## What this task involves
Below this line is the material. Write out only its lines from the one containing "import bmesh" through the one containing "of a camera", both kept, exactly.
============
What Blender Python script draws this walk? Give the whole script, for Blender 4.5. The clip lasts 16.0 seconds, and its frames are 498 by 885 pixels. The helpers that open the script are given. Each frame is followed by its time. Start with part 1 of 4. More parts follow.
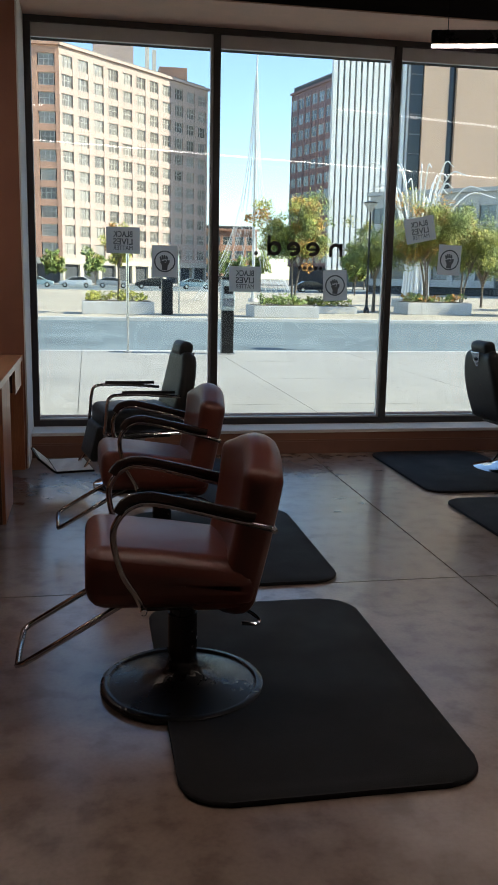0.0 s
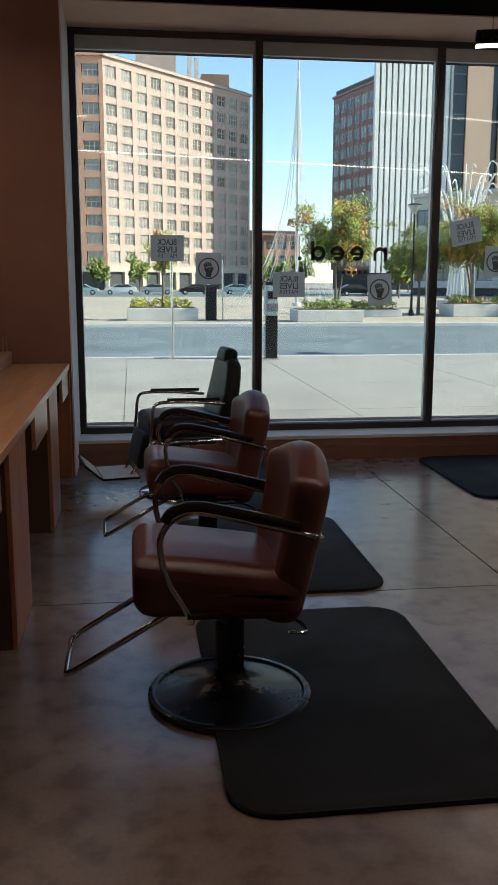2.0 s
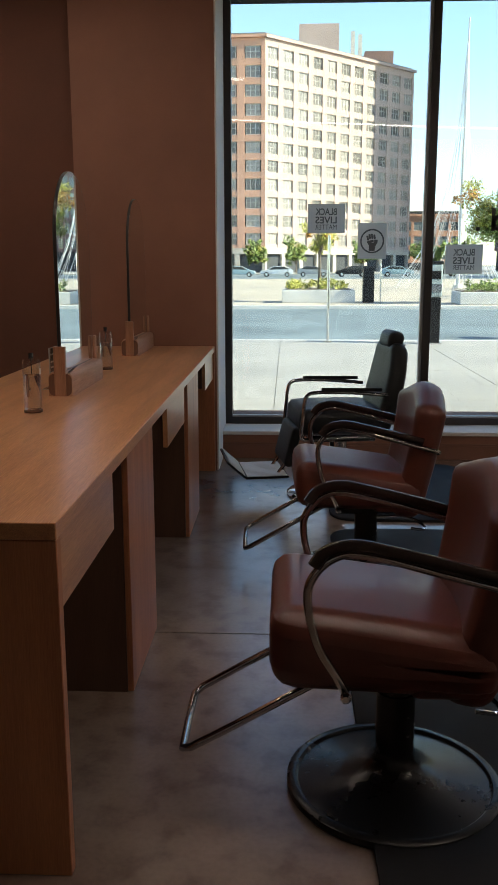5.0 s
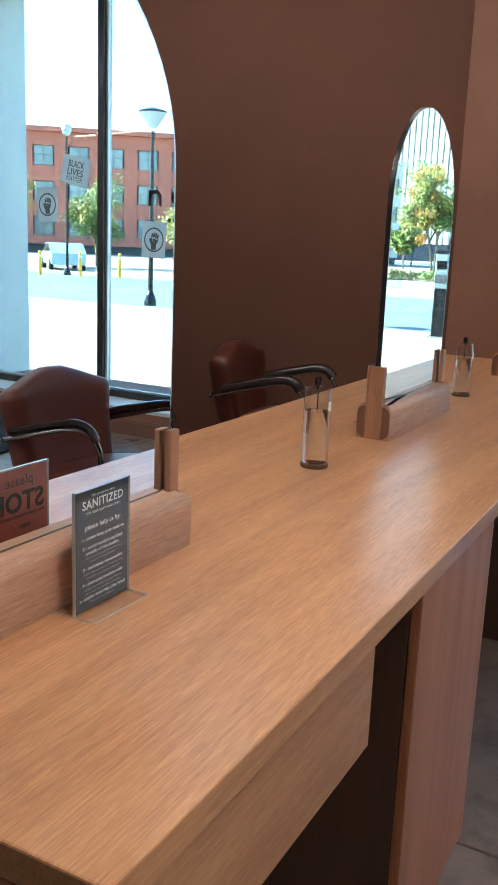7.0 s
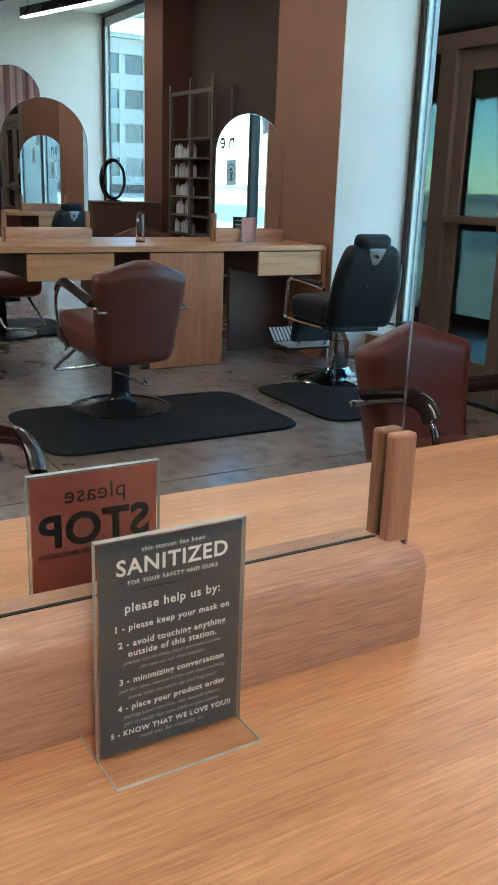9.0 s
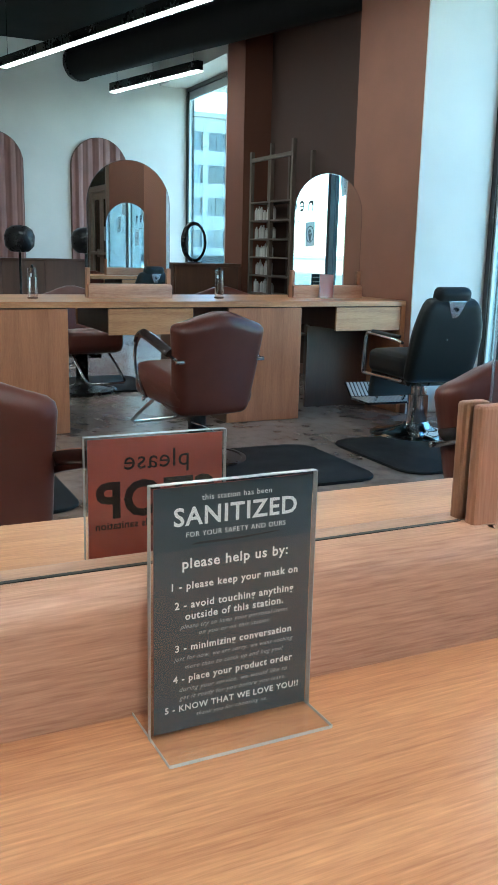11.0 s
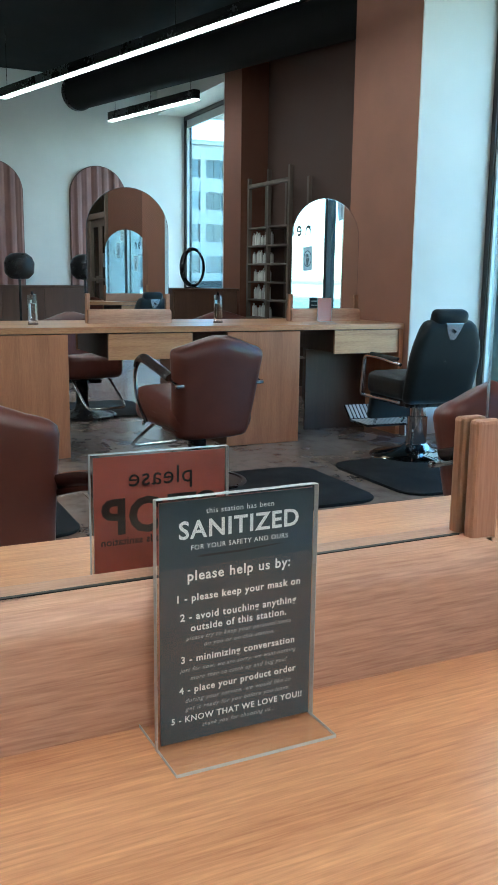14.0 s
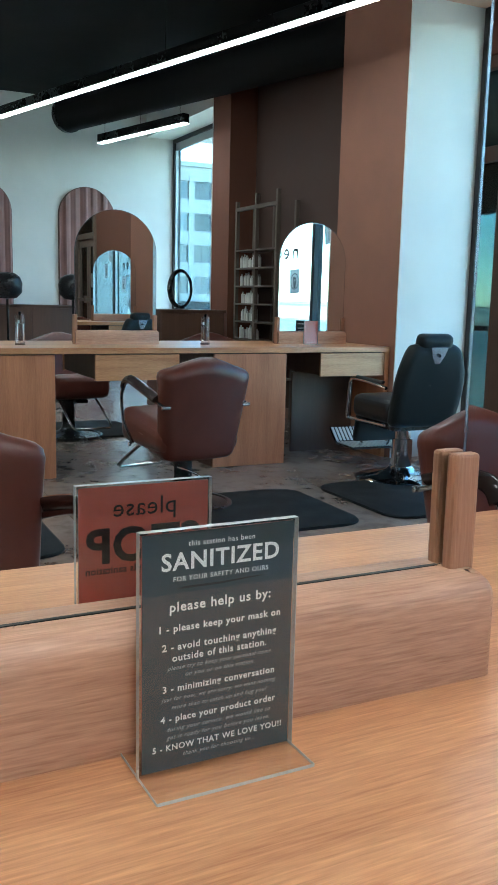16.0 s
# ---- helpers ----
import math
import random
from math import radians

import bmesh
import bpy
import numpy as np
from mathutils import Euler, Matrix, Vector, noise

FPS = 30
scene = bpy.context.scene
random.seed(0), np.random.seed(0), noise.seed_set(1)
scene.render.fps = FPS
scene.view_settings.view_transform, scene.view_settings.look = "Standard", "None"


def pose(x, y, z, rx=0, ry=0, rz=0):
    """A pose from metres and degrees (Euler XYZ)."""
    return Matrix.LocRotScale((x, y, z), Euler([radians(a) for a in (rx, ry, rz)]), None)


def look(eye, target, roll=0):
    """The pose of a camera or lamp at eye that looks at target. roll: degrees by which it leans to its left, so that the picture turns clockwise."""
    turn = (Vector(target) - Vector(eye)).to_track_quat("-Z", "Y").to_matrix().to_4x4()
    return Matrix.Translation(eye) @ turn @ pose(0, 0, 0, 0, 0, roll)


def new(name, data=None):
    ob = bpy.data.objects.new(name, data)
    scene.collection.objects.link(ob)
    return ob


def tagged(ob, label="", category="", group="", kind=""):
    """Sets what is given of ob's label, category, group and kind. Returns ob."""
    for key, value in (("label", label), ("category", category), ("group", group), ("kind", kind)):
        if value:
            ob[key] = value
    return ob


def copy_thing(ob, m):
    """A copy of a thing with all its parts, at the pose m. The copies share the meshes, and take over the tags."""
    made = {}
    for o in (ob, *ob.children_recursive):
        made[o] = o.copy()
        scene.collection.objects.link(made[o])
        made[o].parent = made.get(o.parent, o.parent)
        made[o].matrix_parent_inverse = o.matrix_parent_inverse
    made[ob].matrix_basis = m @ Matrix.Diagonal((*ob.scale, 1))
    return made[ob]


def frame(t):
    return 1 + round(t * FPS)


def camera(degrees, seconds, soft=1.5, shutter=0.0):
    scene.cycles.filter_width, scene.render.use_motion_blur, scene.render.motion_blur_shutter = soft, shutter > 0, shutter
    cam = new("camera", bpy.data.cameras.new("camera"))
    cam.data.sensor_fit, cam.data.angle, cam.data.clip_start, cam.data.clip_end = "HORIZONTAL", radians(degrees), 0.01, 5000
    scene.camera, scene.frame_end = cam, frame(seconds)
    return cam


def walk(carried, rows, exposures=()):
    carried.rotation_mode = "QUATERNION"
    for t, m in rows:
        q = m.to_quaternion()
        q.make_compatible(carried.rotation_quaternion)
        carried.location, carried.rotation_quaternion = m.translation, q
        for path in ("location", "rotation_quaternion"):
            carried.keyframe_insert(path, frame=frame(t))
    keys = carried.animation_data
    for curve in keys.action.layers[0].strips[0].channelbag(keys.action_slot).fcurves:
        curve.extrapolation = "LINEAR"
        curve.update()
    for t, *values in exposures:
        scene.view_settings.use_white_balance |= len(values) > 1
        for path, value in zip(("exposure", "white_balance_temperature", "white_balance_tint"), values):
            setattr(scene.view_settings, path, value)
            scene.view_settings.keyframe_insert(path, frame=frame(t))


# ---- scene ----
cam = camera(31.9, 16.0)
PATH = [
    (0, (0.136, -0.167, 1.551), (0.496, 1.765, 1.179), 1.1),
    (0.5, (0.122, -0.171, 1.567), (0.447, 1.768, 1.2), -0.5),
    (1, (0.125, -0.162, 1.567), (0.446, 1.779, 1.206), -0.7),
    (1.5, (0.137, -0.148, 1.556), (0.449, 1.793, 1.192), -0.4),
    (2, (0.134, -0.153, 1.562), (0.393, 1.797, 1.199), 0.1),
    (2.5, (0.145, -0.137, 1.56), (0.309, 1.825, 1.208), -0.0),
    (3, (0.104, -0.173, 1.567), (0.199, 1.794, 1.218), -0.1),
    (3.2, (0.121, -0.149, 1.556), (0.183, 1.82, 1.21), -0.2),
    (5.3, (0.17, 0.812, 1.5), (0.005, 2.763, 1.094), -0.0),
    (5.5, (0.189, 0.944, 1.511), (-0.068, 2.885, 1.107), 0.5),
    (6, (0.159, 1.273, 1.512), (-0.244, 3.192, 1.117), 1.0),
    (6.5, (0.086, 1.625, 1.498), (-0.531, 3.484, 1.097), 1.5),
    (7, (0.031, 1.985, 1.477), (-0.886, 3.707, 1.039), 2.3),
    (7.5, (-0.1, 2.235, 1.448), (-1.138, 3.878, 0.977), 1.3),
    (8, (-0.18, 2.427, 1.425), (-1.348, 3.973, 0.928), 0.1),
    (8.5, (-0.182, 2.605, 1.409), (-1.654, 3.845, 0.866), 1.6),
    (9, (-0.185, 2.72, 1.381), (-1.815, 3.732, 0.814), 1.9),
    (9.5, (-0.214, 2.768, 1.333), (-1.891, 3.709, 0.782), 1.5),
    (10, (-0.234, 2.765, 1.282), (-1.957, 3.649, 0.784), 1.5),
    (10.2, (-0.229, 2.752, 1.281), (-1.968, 3.622, 0.81), 1.6),
    (12.5, (-0.205, 2.742, 1.262), (-1.952, 3.635, 0.874), 0.6),
    (13, (-0.206, 2.742, 1.264), (-1.957, 3.631, 0.884), 0.7),
    (13.5, (-0.203, 2.74, 1.268), (-1.96, 3.619, 0.891), 0.6),
    (14, (-0.196, 2.735, 1.272), (-1.955, 3.612, 0.903), 0.7),
    (14.5, (-0.189, 2.733, 1.273), (-1.947, 3.617, 0.913), 0.7),
    (15, (-0.182, 2.732, 1.278), (-1.938, 3.625, 0.93), 0.9),
    (15.5, (-0.179, 2.729, 1.283), (-1.933, 3.631, 0.947), 1.1),
    (16, (-0.181, 2.731, 1.286), (-1.934, 3.639, 0.963), 1.3),
]
EXPOSURES = [(0.0, 2.25, 7150, 22), (1.0, 2.25, 7500, 24), (1.5, 2.1, 7400, 23), (2.0, 2.0, 7250, 21), (3.2, 2.15, 7300, 20), (5.3, 2.75, 7450, 19), (6.0, 3.55, 6650, 12), (6.5, 3.7, 6150, 6), (7.0, 3.72, 6050, 6), (8.0, 3.6, 6900, 12), (8.5, 3.5, 7300, 18), (9.0, 3.82, 6000, 2), (9.5, 3.98, 5700, -1), (10.0, 4.1, 5550, -2), (12.5, 4.05, 5480, -2), (16.0, 3.97, 5450, -2)]
walk(cam, [(t, look(eye, target, roll)) for t, eye, target, roll in PATH], EXPOSURES)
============
## Result of this task
import bmesh
import bpy
import numpy as np
from mathutils import Euler, Matrix, Vector, noise

FPS = 30
scene = bpy.context.scene
random.seed(0), np.random.seed(0), noise.seed_set(1)
scene.render.fps = FPS
scene.view_settings.view_transform, scene.view_settings.look = "Standard", "None"


def pose(x, y, z, rx=0, ry=0, rz=0):
    """A pose from metres and degrees (Euler XYZ)."""
    return Matrix.LocRotScale((x, y, z), Euler([radians(a) for a in (rx, ry, rz)]), None)


def look(eye, target, roll=0):
    """The pose of a camera or lamp at eye that looks at target. roll: degrees by which it leans to its left, so that the picture turns clockwise."""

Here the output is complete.